The undersigned hereby acknowledges and agrees that the installation of sewer lines into the subdivision shall, as to each lot in the subdivision, including the above-described property of the undersigned, be and constitute an improvement to each such lot to the extent of the reasonable prorata cost for such installation.

The covenants herein contained are intended to inure to the benefit of the public and the utility company herein referred to, which said company shall be deemed a third party beneficiary hereof and shall also run with the land and shall be binding upon the undersigned and (his) (her) (their) heirs, successors and assigns, and all persons claiming by, through and under (him) (her) (them).

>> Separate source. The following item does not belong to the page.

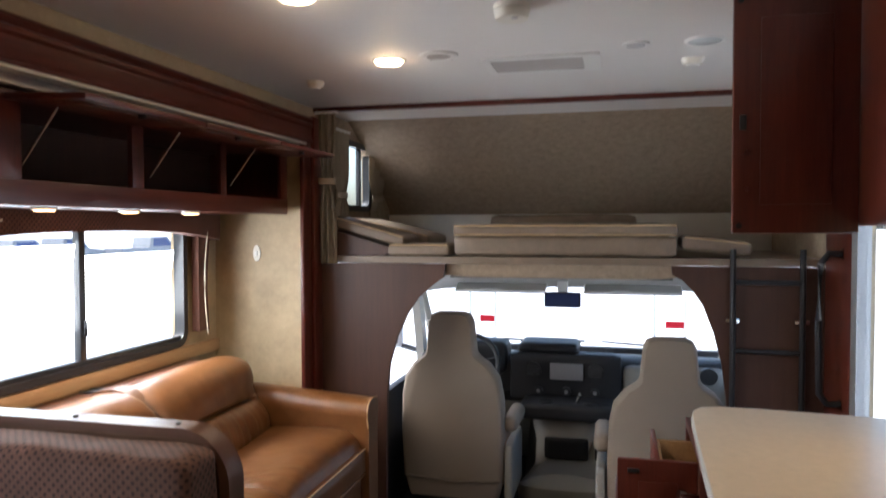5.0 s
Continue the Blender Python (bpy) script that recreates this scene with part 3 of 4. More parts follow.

. F.S. § 184.05 (5), F.S.A. All objections to any such resolution on the ground that it contains items which cannot be properly assessed against property, or that it is, for any default or defect in the passage or character of the resolution or the plans or specifications or estimate, void or voidable in whole or in part, or that it exceeds the power of the council, shall be made in writing, in person or by attorney, and filed with the clerk at or before the time or adjourned time of such hearing. Any objections against the making of a sewer improvement not so made shall be considered as waived, and if an objection shall be made and overruled or shall not be sustained, the confirmation of the resolution shall be the final adjudication of the issues presented unless proper steps shall be taken in a court of competent jurisdiction to secure relief within ten days.